Graduate Studies


First Advisor

George Gogos

Date of this Version



A THESIS Presented to the Faculty of The Graduate College at the University of Nebraska In Partial Fulfillment of Requirements For the degree of Master of Science, Major: Mechanical Engineering and Applied Mechanics, Under the Supervision of Professor George Gogos. Lincoln, Nebraska: May 2023

Copyright © 2023 Josh L. Gerdes


Building on flaming using hoods, three new hood designs were created to study the effects of varying propane mass flow rate and secondary air entrainment. Flaming is a method used to control insects and weeds using thermal energy from combustion gases. Flaming is a non-chemical process that can be applied to agricultural crop production to control weeds, and as a result to increase yields.
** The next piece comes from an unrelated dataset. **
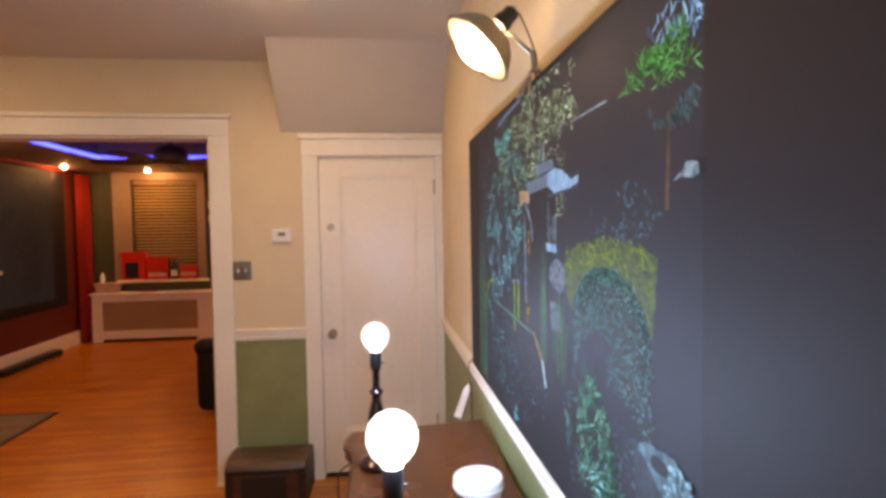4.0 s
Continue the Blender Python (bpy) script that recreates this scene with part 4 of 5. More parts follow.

To build a better understanding of the torch and hood system, a combustion test bench that was used in prior studies was substantially modified. This bench had previously been used to record temperatures using thermocouples at various positions inside and outside of the hood. To increase the rate of data collection, the Y - axis thermocouple control was automated, adding aluminum guides to ensure smooth operation. To improve accuracy, the previously filled soil bins were replaced by fire bricks creating a better surface. An updated data collection system was developed using National Instruments hardware and LabVIEW software. This enabled steady state numerical verification before recording data.

When comparing the various hood/torch setups, an open torch setup is used as a baseline. The following three methods of analysis are used, which provide different strengths of data comparison: a) thermal images, b) area fractions above a threshold temperature, and c) temperature weighted average and weighted standard deviation. When investigating the effects of varying fuel mass flow rates, it was found that with an increase in fuel flow rate the combustion gas temperatures always increased. However, a hood setup with 6” inlet and 2” outlet showed that temperatures inside the hood can drop when excess fuel is used. The torch position played a key role in determining the location of temperature increases. When attempting to control secondary air entrainment, it was found that the inlet height did not provide adequate control. Adjusting the exit height showed to be the most effective method to increase combustion gas temperature for a fixed mass flow rate.